I do have a room that I pay rent for.
I don't have a job.
I have time to make art, but instead stress about not having a main income and decide to spend my time online looking for one.
I then become quite unhappy everyday, particularly when Rachel arrives home and tells me about her day, no matter how uneventful it is, because compared to me, the whole world is spinning past me.
Then I think about how my peers (every artist between the ages of 20 and 28) are being so much more productive than I.
Then I want to make art even more.
Then I realize that I have financial constraints.
Then I realize that I don't have a job.
Then I realize that to get a job I should spend all day on craigslist until I get one (despite the fact that I know I can get a jobs without craigslist; but you know, sitting on your butt at home is really tempting).

What does this all add up to?  I am not working or even trying to work my hardest.
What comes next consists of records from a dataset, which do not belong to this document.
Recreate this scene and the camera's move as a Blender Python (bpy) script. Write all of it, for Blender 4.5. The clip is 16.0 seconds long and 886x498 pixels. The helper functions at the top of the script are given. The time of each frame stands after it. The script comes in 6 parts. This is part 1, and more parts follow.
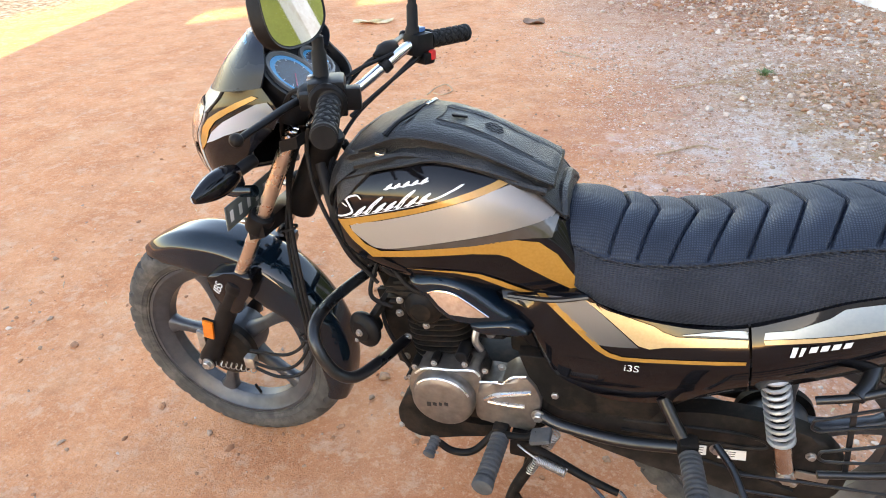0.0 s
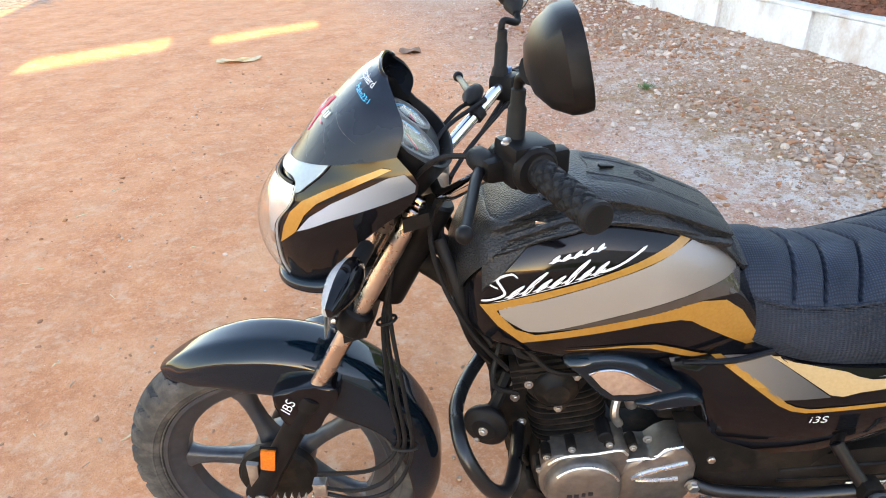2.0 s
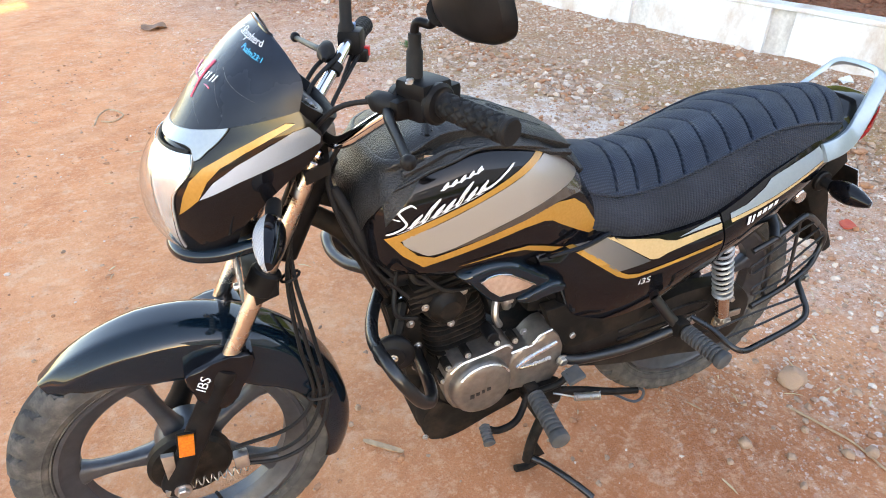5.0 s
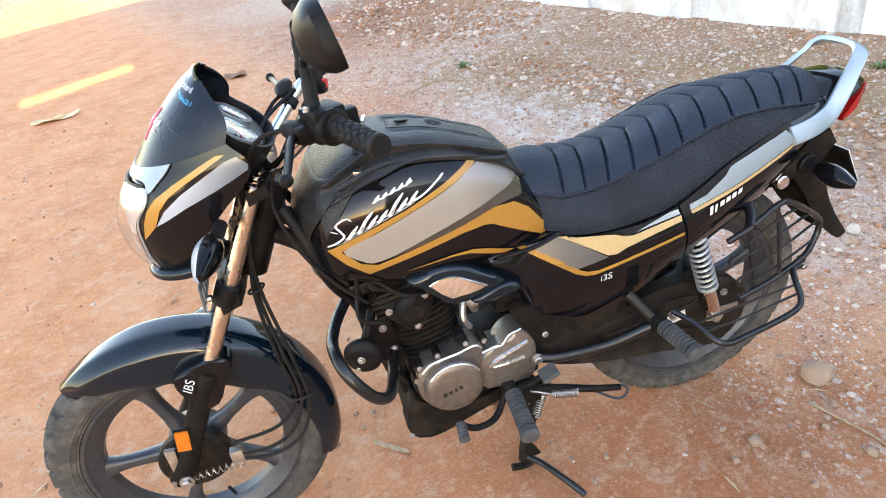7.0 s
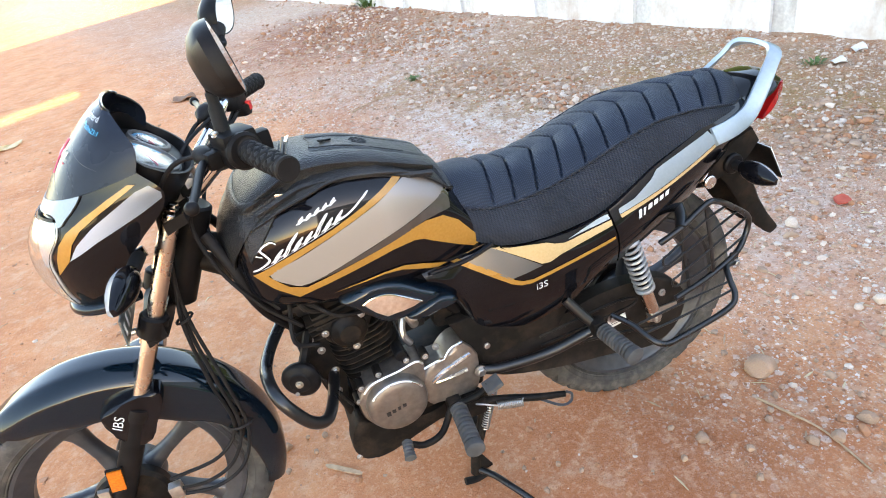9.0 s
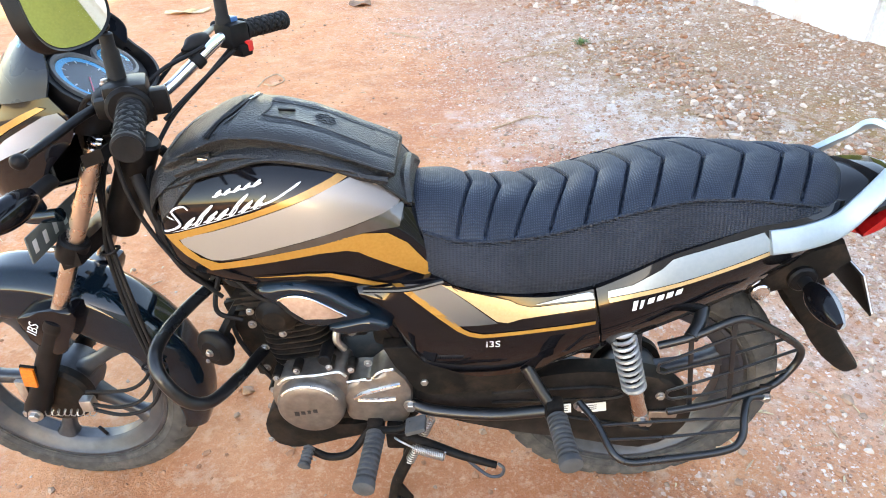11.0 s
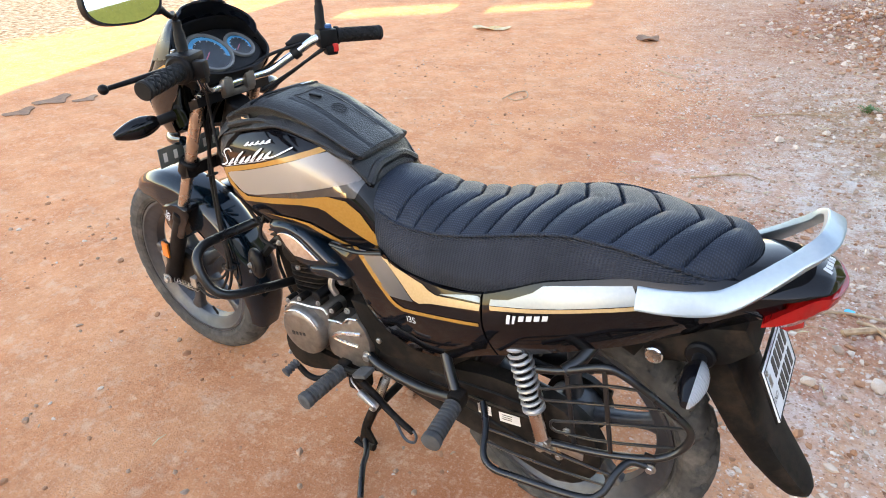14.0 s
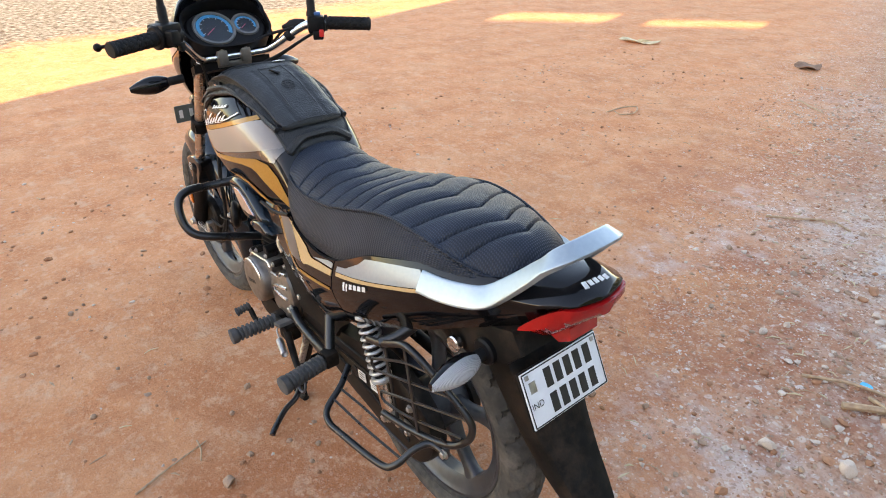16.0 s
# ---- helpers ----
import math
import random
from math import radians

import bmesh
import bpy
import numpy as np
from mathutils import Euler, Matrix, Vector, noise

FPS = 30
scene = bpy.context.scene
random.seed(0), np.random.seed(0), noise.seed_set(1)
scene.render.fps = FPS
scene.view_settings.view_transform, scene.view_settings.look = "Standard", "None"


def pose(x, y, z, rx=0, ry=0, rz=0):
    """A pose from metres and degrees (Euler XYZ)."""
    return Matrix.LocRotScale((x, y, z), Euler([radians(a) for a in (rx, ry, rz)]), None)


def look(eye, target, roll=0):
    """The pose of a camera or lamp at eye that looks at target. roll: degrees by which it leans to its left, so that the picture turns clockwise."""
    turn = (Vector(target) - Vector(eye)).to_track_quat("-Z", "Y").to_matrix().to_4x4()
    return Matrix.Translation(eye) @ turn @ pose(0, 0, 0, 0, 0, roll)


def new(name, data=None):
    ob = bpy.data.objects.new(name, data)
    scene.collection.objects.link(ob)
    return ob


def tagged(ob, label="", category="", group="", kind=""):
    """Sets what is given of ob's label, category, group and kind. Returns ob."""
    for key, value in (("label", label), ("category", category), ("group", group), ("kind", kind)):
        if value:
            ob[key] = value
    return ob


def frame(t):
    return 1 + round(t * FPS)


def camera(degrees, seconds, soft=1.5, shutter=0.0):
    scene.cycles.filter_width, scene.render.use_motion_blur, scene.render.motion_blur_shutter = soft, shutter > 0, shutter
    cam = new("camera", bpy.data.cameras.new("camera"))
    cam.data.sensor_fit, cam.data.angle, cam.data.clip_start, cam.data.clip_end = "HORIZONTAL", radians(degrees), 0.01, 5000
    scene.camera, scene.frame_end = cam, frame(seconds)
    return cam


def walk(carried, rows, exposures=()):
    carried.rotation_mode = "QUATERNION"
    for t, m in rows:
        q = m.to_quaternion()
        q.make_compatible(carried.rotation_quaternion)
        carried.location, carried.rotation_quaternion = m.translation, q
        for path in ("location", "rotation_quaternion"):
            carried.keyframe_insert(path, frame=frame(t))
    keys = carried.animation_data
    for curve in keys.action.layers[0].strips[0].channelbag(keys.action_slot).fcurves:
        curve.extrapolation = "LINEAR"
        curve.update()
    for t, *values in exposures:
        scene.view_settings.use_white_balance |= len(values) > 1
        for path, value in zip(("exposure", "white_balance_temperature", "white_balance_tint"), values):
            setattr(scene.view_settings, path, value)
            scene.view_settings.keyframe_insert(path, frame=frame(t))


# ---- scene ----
EXPOSURES = [(0.0, 2.94, 7920, 19), (2.5, 2.84, 7590, 17), (3.5, 2.94, 7920, 19), (9.0, 3.04, 7650, 17), (11.3, 3.29, 7700, 17), (12.0, 2.99, 7810, 18), (13.0, 2.91, 7920, 19), (14.0, 2.93, 7980, 19), (15.0, 2.71, 8140, 20), (16.0, 2.64, 8250, 20)]
cam = camera(70.91, 16.0, soft=1.0)
# seconds, eye in metres, yaw, pitch, roll in degrees
ROWS = [
    (0.0, -0.3694, -1.0650, 1.3597, 17.64, -32.14, -2.34),
    (0.5, -0.5534, -1.1276, 1.3695, 11.07, -30.40, -0.61),
    (1.0, -0.6782, -1.1102, 1.3444, 9.22, -31.62, 2.44),
    (1.5, -0.8093, -0.9975, 1.3323, 7.31, -31.20, -0.88),
    (2.0, -0.9043, -0.9293, 1.3489, 1.55, -30.25, -1.78),
    (2.5, -1.0244, -0.9408, 1.3592, -8.80, -29.63, -2.08),
    (3.0, -1.1193, -0.9771, 1.3582, -14.90, -29.99, -0.25),
    (3.5, -1.1511, -0.9931, 1.3495, -17.22, -30.81, 1.79),
    (4.0, -1.1477, -1.0012, 1.3589, -17.50, -30.64, 0.08),
    (4.5, -1.1474, -1.0071, 1.3674, -19.28, -30.30, -0.83),
    (5.0, -1.1196, -1.0054, 1.3556, -22.33, -33.28, -0.14),
    (5.2, -1.0941, -1.0164, 1.3560, -20.76, -33.72, -0.82),
    (7.3, -0.8435, -1.2056, 1.3650, -10.99, -30.41, -9.73),
    (7.5, -0.8401, -1.2098, 1.3653, -11.63, -30.24, -9.66),
    (8.0, -0.8227, -1.2120, 1.3692, -13.04, -29.60, -10.09),
    (8.5, -0.8005, -1.2068, 1.3654, -14.96, -29.56, -9.79),
    (9.0, -0.7807, -1.2036, 1.3562, -14.57, -30.34, -10.95),
    (9.2, -0.7760, -1.2080, 1.3479, -13.96, -31.48, -10.36),
    (11.3, -0.2716, -1.0139, 1.3560, 6.93, -33.99, -1.09),
    (11.5, -0.2209, -1.0242, 1.3663, 10.02, -33.21, -1.15),
    (12.0, -0.1199, -1.1001, 1.3755, 13.32, -30.24, -1.79),
    (12.5, 0.0074, -1.2156, 1.3986, 14.80, -28.49, 0.05),
    (13.0, 0.0987, -1.2237, 1.4138, 14.33, -29.10, 0.69),
    (13.5, 0.2377, -1.1075, 1.3880, 21.50, -30.10, 0.83),
    (14.0, 0.3528, -1.0178, 1.3778, 33.74, -30.92, -1.91),
    (14.5, 0.4840, -1.0320, 1.3698, 39.00, -30.84, 0.17),
    (15.0, 0.6513, -1.0046, 1.3722, 43.68, -30.16, 0.84),
    (15.5, 0.7984, -0.8472, 1.3719, 48.58, -30.22, 0.49),
    (16.0, 0.8892, -0.6843, 1.3630, 51.43, -30.10, -0.85),
]
walk(cam, [(t, pose(x, y, z, 0, 0, yaw) @ pose(0, 0, 0, 90 + pitch) @ pose(0, 0, 0, 0, 0, roll)) for t, x, y, z, yaw, pitch, roll in ROWS], EXPOSURES)

# ---- world, sun ----
SUN_H = Vector((-0.25, 0.97, 0)).normalized()   # the way the sunlight travels over the ground
SUN_EL = radians(15)
world = bpy.data.worlds.new("world")
scene.world = world
world.use_nodes = True
wn = world.node_tree
sky = wn.nodes.new("ShaderNodeTexSky")
sky.sky_type, sky.sun_disc = 'NISHITA', False
sky.sun_elevation = SUN_EL
sky.sun_rotation = math.atan2(-SUN_H.x, -SUN_H.y)
sky.air_density, sky.dust_density, sky.ozone_density = 1.0, 0.4, 1.0
wn.links.new(sky.outputs[0], wn.nodes["Background"].inputs[0])
wn.nodes["Background"].inputs[1].default_value = 0.15
sun = new("sun", bpy.data.lights.new("sun", 'SUN'))
sun.data.energy, sun.data.angle, sun.data.color = 5.0, radians(0.25), (1.0, 0.84, 0.44)
sun.matrix_world = look((0, 0, 20), Vector((0, 0, 20)) + SUN_H * math.cos(SUN_EL) - Vector((0, 0, math.sin(SUN_EL))))

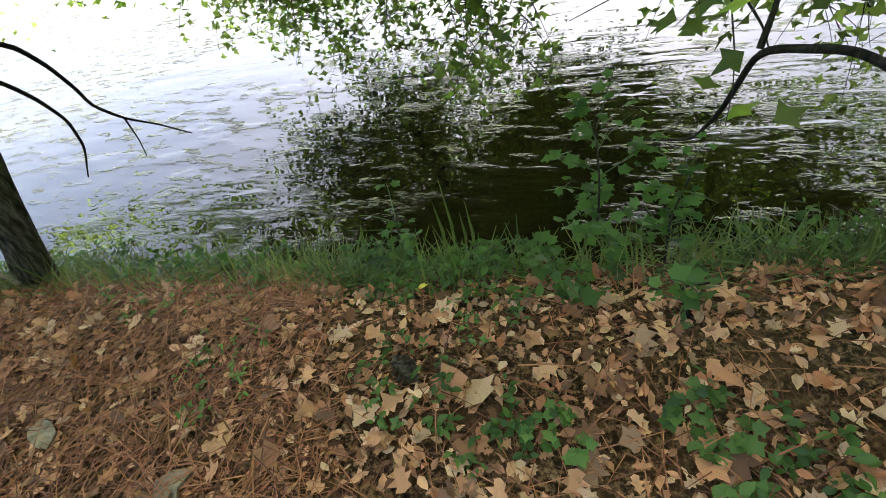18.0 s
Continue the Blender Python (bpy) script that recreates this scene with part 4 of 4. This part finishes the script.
woods("back_foliage", "green woods behind the start of the path", (-8, 18), (-26, -12), 12, 9000, 0.42, 160, 74, LEAFY)
for i, src in enumerate(PINES + YOUNG + SHRUBS + SHRUBS_FAR):
    src.location = (24 + 2.5 * i, 54, hz(24 + 2.5 * i, 54))

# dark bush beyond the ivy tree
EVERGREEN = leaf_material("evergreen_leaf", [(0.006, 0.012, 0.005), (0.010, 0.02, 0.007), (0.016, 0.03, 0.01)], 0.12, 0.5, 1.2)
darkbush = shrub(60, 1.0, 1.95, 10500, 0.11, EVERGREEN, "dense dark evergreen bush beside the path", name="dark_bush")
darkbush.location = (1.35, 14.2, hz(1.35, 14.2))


# ---- forest floor ----
def floor_points(n, y0, y1, s0, s1, seed, edge=0.0):
    g = np.random.default_rng(seed)
    y = g.uniform(y0, y1, n)
    x = np.interp(y, SHORE_Y, SHORE_X) + g.uniform(s0, s1, n)
    return np.stack([x, y, height(x, y)], 1)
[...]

Jon Stewart the other day joking asked Barack Obama if he still wanted the country when it now seemed like a "slightly used car" when before 2 years ago, it was brand spanking new.  To this, President-elect Barack Obama said, "I fell that now is the time to want to be president."  Rachel said to me recently, that when we met each other, we met each other at our best.  I guess right now, I feel like this is the time to try to be our best.